• DO THIS: In the listing that follows, retype every line from the first through the one containing "0.68, 0.36), 0.08)". Pictures are to be left out.
>> BEGIN
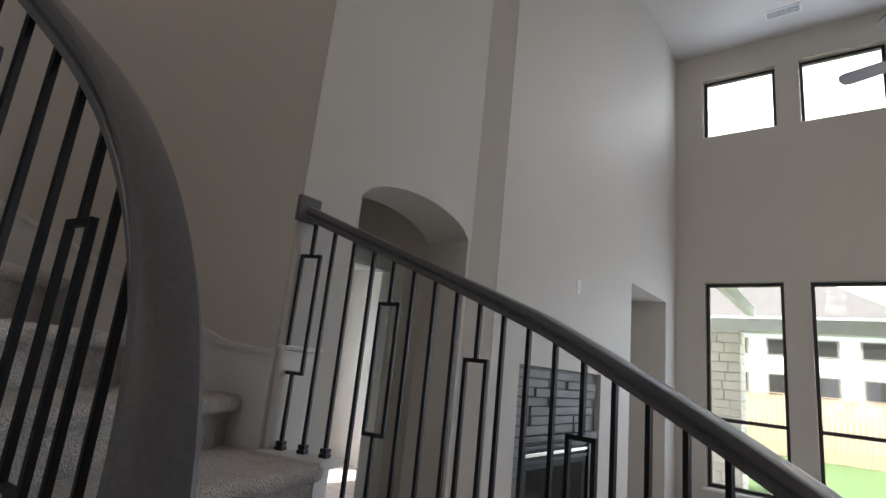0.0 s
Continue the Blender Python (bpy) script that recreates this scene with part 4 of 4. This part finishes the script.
part("glass", cube(-0.07, 0.07, -0.10, -0.015, -0.09, 0.10, 0.02), SHADE_SCONCE, sc, "amber lit glass")
bulb("sconce_bulb", (7.80, 3.79, L + 2.02), 3, (1.0, 0.80, 0.60), 0.05)
cl = thing("flush_lamp", (3.9, -2.1, CEIL - 0.3), "lit flush ceiling lamp in the small room", "ceiling lamp")
part("dome", lathe([(0, -0.09), (0.08, -0.075), (0.13, -0.03), (0.14, -0.001), (0, -0.001)], 24), SHADE_BOWL, cl, "lit glass dome", True)
bulb("flush_bulb", (3.9, -2.1, CEIL - 0.47), CLOSET_W, (1.0, 0.68, 0.36), 0.08)

# added area lamps, themselves unseen, that stand in for daylight indoors
def fill_panel(name, eye, target, w, h, watts, colour=(0.78, 0.89, 1.0)):
    ob = new(name, bpy.data.lights.new(name, "AREA"))
    ob.data.shape, ob.data.size, ob.data.size_y = "RECTANGLE", w, h
    ob.data.energy, ob.data.color = watts, colour
    ob.matrix_world = look(eye, target)
    return ob


# added fill lamp in the unseen low foyer opening; no door is built
fill_panel("fill_foyer_low", (0.9, -5.82, 1.3), (0.9, 0, 1.3), 1.38, 2.18, FOYER_W)
fill_panel("sky_foyer_window", (0.66, -5.79, 4.71), (0.66, 0, 4.6), 0.54, 0.8, FOYER2_W)
# added fill lamp in the made-up bedroom side window
fill_panel("fill_bedroom", (-4.0, -5.7, 4.66), (0, -5.7, 4.66), 2.15, 1.44, BED_W)
# added fill lamp at an unseen opening in the far study wall
fill_panel("fill_study", (-5.08, 4.55, 1.45), (0, 4.55, 1.45), 1.28, 1.68, STUDY_W)
# added fill lamp before a solid kitchen wall, no window there
fill_panel("fill_kitchen", (10.78, 3.0, 1.5), (0, 3.6, 1.7), 3.0, 1.6, KITCHEN_W)
# added lamps across whole window rows, wall between the panes included
fill_panel("sky_great_low", (1.59, YN - 0.01, 1.6), (1.59, 0, 1.6), 3.9, 2.28, LOW_W, (0.70, 0.85, 1.0))
fill_panel("sky_great_high", (1.59, YN - 0.01, 5.08), (1.59, 0, 4.6), 3.9, 0.8, HIGH_W, (0.70, 0.85, 1.0))
fill_panel("sky_game", (GX - 0.01, 0.68, 4.6), (0, 0.68, 4.4), 3.05, 1.46, GAMEWIN_W)
fill_panel("sky_nook", (6.75, 10.09, 1.6), (6.75, 0, 1.6), 1.8, 2.28, NOOK_W)

# ---------------------------------------------------------------- fireplace
fp = thing("fireplace", (XW - 0.3, 4.385, 0), "recessed fireplace with grey stacked tile and a black insert", "fireplace")
part("surround", cube(0.16, 0.255, -0.703, 0.703, 0, 1.518), STONE, fp)
part("firebox", cube(0.20, 0.268, -0.53, 0.53, 0.10, 1.02, 0.006), HOLE, fp, "black firebox opening")
part("glass", cube(0.268, 0.272, -0.46, 0.46, 0.22, 0.84), GLASS, fp, "glass front of the firebox")
for y0, y1, z0, z1 in ((-0.56, 0.56, 1.02, 1.06), (-0.56, -0.525, 0.06, 1.02), (0.525, 0.56, 0.06, 1.02), (-0.525, 0.525, 0.06, 0.10)):
    part("surround_frame", cube(0.22, 0.29, y0, y1, z0, z1, 0.004), IRON, fp)
for i in range(3):
    part("louver", cube(0.25, 0.282, -0.52, 0.52, 0.88 + 0.045 * i, 0.905 + 0.045 * i, 0.003), NICKEL if i == 1 else IRON, fp)
r = random.Random(5)
tile_me = []
for i in range(5):
    me = bpy.data.meshes.new("tile")
    bm = cube(0, 0.02 + 0.006 * i, 0, 0.22 + 0.05 * (i % 3), 0, 0.058, 0.004, 1)
    bm.to_mesh(me)
    bm.free()
    me.materials.append(STONE)
    tile_me.append(me)
z = 1.07
while z < 1.46:
    y = -0.70
    while y < 0.42:
        k = r.randrange(5)
        shared("tile", tile_me[k], fp, Matrix.Translation((0.25, y, z)))
        y += 0.224 + 0.05 * (k % 3)
    z += 0.062
z = 0.01
while z < 1.04:
    for y in (-0.70, 0.57):
        t = part("tile", cube(0.25, 0.27 + 0.02 * r.random(), y, y + 0.13, z, z + 0.058, 0.004, 1), STONE, fp)
    z += 0.062

# ---------------------------------------------------------------- kitchen island seen below
isl = thing("kitchen_island", (6.1, 4.9, 0), "white kitchen island with a pale stone top", "kitchen island")
part("cabinet", cube(5.32, 6.9, 3.3, 5.70, 0.0, 0.88, 0.005), CABINET, isl).location = (-6.1, -4.9, 0)
part("worktop", cube(5.24, 6.98, 3.2, 5.78, 0.882, 0.92, 0.006), QUARTZ, isl).location = (-6.1, -4.9, 0)
for i in range(3):
    part("panel", cube(5.308, 5.319, 3.40 + 0.75 * i, 4.05 + 0.75 * i, 0.15, 0.78, 0.004), CABINET, isl).location = (-6.1, -4.9, 0)

# ---------------------------------------------------------------- litter on the carpet
tp = tagged(part("tape_scrap", moved(cube(-0.032, 0.032, -0.012, 0.012, 0.0, 0.004), pose(-0.05, -2.592, L + 0.034, 0, 20, 20)), TAPE), "scrap of blue painter's tape on the railing curb", "tape")
tp = tagged(part("litter_scrap", moved(cube(-0.035, 0.035, -0.006, 0.006, 0.0, 0.006, 0.002), pose(0.39, -1.46, L + 0.002, 0, 0, 15)), RUBBER), "dark scrap of litter on the landing carpet", "litter")
tp = tagged(part("litter_scrap", moved(cube(-0.03, 0.03, -0.004, 0.004, 0.0, 0.005, 0.002), pose(-0.62, -1.16, L + 0.002, 0, 0, -24)), TAPE), "thin blue scrap of litter on the landing carpet", "litter")

# ---------------------------------------------------------------- outdoors
structure("ground", prism([(-300, YN + 0.2), (300, YN + 0.2), (300, 600), (-300, 600)], -0.5, -0.12), GRASS, "mown green lawn", "ground")
structure("ground_front", prism([(-300, -300), (300, -300), (300, YN + 0.19), (-300, YN + 0.19)], -0.6, -0.22), GRASS, "mown green lawn before the house", "ground")
structure("patio", prism([(-3.2, YN + 0.17), (4.28, YN + 0.17), (4.28, 10.9), (-0.6, 10.9), (-2.2, 12.2), (-3.2, 12.2)], -0.118, -0.03), CONCRETE, "pale concrete patio slab", "patio")
structure("patio_roof", prism([(-3.6, YN + 0.17), (4.28, YN + 0.17), (4.28, 10.9), (-3.6, 10.9)], 3.35, 3.5), SIDING, "pale boarded patio ceiling", "roof")
structure("patio_beam", cube(-3.6, 4.28, 10.6, 10.9, 2.54, 2.76, 0.01), SIDING, "painted patio beam", "beam")
structure("patio_brace", cube(-0.35, -0.25, YN + 0.17, 10.6, 2.78, 2.95, 0.01), SIDING, "painted patio rafter", "beam")


def column(name, x, y, w, h, mat, label):
    t = thing(name, (x, y, -0.03), label, "column")
    bh = 0.13
    r = random.Random(int(x * 10) + 7)
    z, i = 0.0, 0
    part("core", cube(-w / 2 + 0.02, w / 2 - 0.02, -w / 2 + 0.02, w / 2 - 0.02, 0, h), mat, t)
    while z < h - 0.05:
        hh = min(bh * (0.8 + 0.5 * r.random()), h - z)
        s = 0.3 + 0.4 * r.random()
        for a0, a1 in ((0, s), (s, 1)):
            part("stone", cube(-w / 2 + a0 * w + 0.004, -w / 2 + a1 * w - 0.004, -w / 2 - 0.01 * r.random(), w / 2 + 0.01 * r.random(), z + 0.004, z + hh - 0.004, 0.01, 1), mat, t)
        z += hh
        i += 1
    return t


column("stone_column", -0.72, 10.75, 0.52, 2.565, LIMESTONE, "white limestone patio column")
t = thing("patio_post", (2.75, 10.75, -0.03), "white painted patio post", "post")
part("shaft", cube(-0.09, 0.09, -0.09, 0.09, 0, 2.568, 0.008), SIDING, t)
part("base", cube(-0.12, 0.12, -0.12, 0.12, 0, 0.18, 0.008), SIDING, t)

fence = thing("fence", (0, 20.3, -0.12), "tall cedar board fence behind the lawn", "fence")
board_me = bpy.data.meshes.new("board")
bm = cube(-0.068, 0.068, -0.01, 0.01, 0, 1.8, 0.003, 1)
bm.to_mesh(board_me)
bm.free()
board_me.materials.append(CEDAR)
r = random.Random(3)
for i in range(240):
    shared("board", board_me, fence, pose(-14 + i * 0.142, 0.004 * r.random(), 0.02 * r.random(), 0, 0, 0))
for z in (0.35, 1.45):
    part("rail", cube(-14.2, 20.2, 0.012, 0.05, z, z + 0.09), CEDAR, fence)
part("cap", cube(-14.2, 20.2, -0.03, 0.05, 1.83, 1.86), CEDAR, fence)


def house(name, x, y, w, d, h, rise, label, wall=None, rows=((1.0, 2.1),), front=-1):
    """A neighbour's house with a hipped roof and windows on the side that faces the garden."""
    t = thing(name, (x, y, -0.12), label, "house", "neighbouring houses")
    part("wall", cube(-w / 2, w / 2, -d / 2, d / 2, 0, h), wall or SIDING, t)
    bm = bmesh.new()
    e = 0.5
    lo = [bm.verts.new(p) for p in ((-w / 2 - e, -d / 2 - e, h), (w / 2 + e, -d / 2 - e, h), (w / 2 + e, d / 2 + e, h), (-w / 2 - e, d / 2 + e, h))]
    k = min(w, d) / 2
    hi = [bm.verts.new(p) for p in ((-w / 2 + k, 0, h + rise), (w / 2 - k, 0, h + rise))]
    bm.faces.new((lo[0], lo[1], hi[1], hi[0]))
    bm.faces.new((lo[2], lo[3], hi[0], hi[1]))
    bm.faces.new((lo[1], lo[2], hi[1]))
    bm.faces.new((lo[3], lo[0], hi[0]))
    bm.faces.new(lo[::-1])
    part("roof", bm, ROOF, t, "grey shingle roof")
    part("fascia", ring_rect(-w / 2 - e + 0.02, w / 2 + e - 0.02, -d / 2 - e + 0.02, d / 2 + e - 0.02, h - 0.16, h - 0.001, 0.03), SIDING, t)
    n = max(2, int(w / 1.45))
    for z0, z1 in rows:
        for i in range(n):
            cx = -w / 2 + w * (i + 0.5) / n
            o = part("window", cube(cx - 0.46, cx + 0.46, -d / 2 - 0.03, -d / 2 - 0.001, z0, z1, 0.01), FRAMEW, t)
            part("pane", cube(cx - 0.38, cx + 0.38, -d / 2 - 0.036, -d / 2 - 0.031, z0 + 0.06, z1 - 0.06), FRAME, o, "dark window pane")
    part("vent_pipe", lathe([(0.06, h + rise * 0.4), (0.06, h + rise * 0.4 + 0.9), (0, h + rise * 0.4 + 0.9)], 8, (w * 0.1, -d * 0.22)), PLATE, t)
    return t


house("house", -4.5, 31, 14, 9, 5.0, 3.5, "pale two-storey neighbour with a grey hipped roof", None, ((1.75, 2.72), (3.45, 4.15)))
house("house", 10.6, 33, 12, 9, 4.6, 3.2, "pale neighbour with a grey hipped roof", None, ((1.0, 2.2),))
house("house", 23, 34, 12, 10, 4.4, 3.4, "pale neighbour with a grey hipped roof", None, ((1.0, 2.2),))
house("house", -24, 33, 12, 10, 5.2, 3.4, "pale two-storey neighbour with a grey hipped roof", None, ((0.9, 2.2), (3.6, 4.9)))
# neighbour's gabled side wall past the game room windows, its siding coloured darker against glare
nb = thing("neighbour_gable", (16.5, 1.0, -0.22), "pale grey sided gable of the house next door", "house")
lap_me = bpy.data.meshes.new("siding_board")
bm = cube(-0.02, 0.02, -7, 7, 0, 0.222, 0.004, 1)
bm.to_mesh(lap_me)
bm.free()
lap_me.materials.append(SIDING_DIMMED)
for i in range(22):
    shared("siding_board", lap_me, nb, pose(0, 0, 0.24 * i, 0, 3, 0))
part("wall", cube(0.03, 0.3, -7, 7, 0, 5.3), SIDING_DIMMED, nb)
bm = bmesh.new()
g = [bm.verts.new(p) for p in ((-0.4, -7.6, 5.1), (-0.4, 1.0, 8.4), (-0.4, 7.6, 5.1), (8, -7.6, 5.1), (8, 1.0, 8.4), (8, 7.6, 5.1))]
bm.faces.new((g[0], g[1], g[4], g[3]))
bm.faces.new((g[1], g[2], g[5], g[4]))
part("roof", bm, ROOF, nb, "grey shingle roof")
for i in range(13):
    z0 = 5.28 + 0.235 * i
    a, b = -7.6 + (z0 + 0.235 - 5.1) / 3.3 * 8.6, 7.6 - (z0 + 0.235 - 5.1) / 3.3 * 6.6
    if b - a > 0.4:
        part("siding_board", moved(cube(-0.02, 0.02, a, b, 0, 0.235, 0.004, 1), pose(0, 0, z0, 0, 3, 0)), SIDING_DIMMED, nb)

# glowing slabs far away, added to whiten the sky low over the horizon
haze = bpy.data.materials.new("glowing_haze_board")
haze.use_nodes = True
hb = haze.node_tree.nodes["Principled BSDF"]
hb.inputs["Base Color"].default_value = (0.8, 0.8, 0.8, 1)
hb.inputs["Roughness"].default_value = 1.0
hb.inputs["Emission Color"].default_value = (0.88, 0.95, 1.0, 1)
hb.inputs["Emission Strength"].default_value = 0.5
structure("backdrop_haze", cube(-300, 300, 150, 151, -1, 160), haze, "glowing white backdrop in place of hazy sky behind the houses", "sky")
structure("backdrop_haze_side", cube(150, 151, -300, 149, -1, 160), haze, "glowing white backdrop in place of hazy sky beside the house", "sky")
structure("backdrop_haze_front", cube(-300, 149, -151, -150, -1, 160), haze, "glowing white backdrop in place of hazy sky before the house", "sky")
>> END
• SOLUTION TO THIS PROBLEM:
0.0 s
Continue the Blender Python (bpy) script that recreates this scene with part 4 of 4. This part finishes the script.
part("glass", cube(-0.07, 0.07, -0.10, -0.015, -0.09, 0.10, 0.02), SHADE_SCONCE, sc, "amber lit glass")
bulb("sconce_bulb", (7.80, 3.79, L + 2.02), 3, (1.0, 0.80, 0.60), 0.05)
cl = thing("flush_lamp", (3.9, -2.1, CEIL - 0.3), "lit flush ceiling lamp in the small room", "ceiling lamp")
part("dome", lathe([(0, -0.09), (0.08, -0.075), (0.13, -0.03), (0.14, -0.001), (0, -0.001)], 24), SHADE_BOWL, cl, "lit glass dome", True)
bulb("flush_bulb", (3.9, -2.1, CEIL - 0.47), CLOSET_W, (1.0, 0.68, 0.36), 0.08)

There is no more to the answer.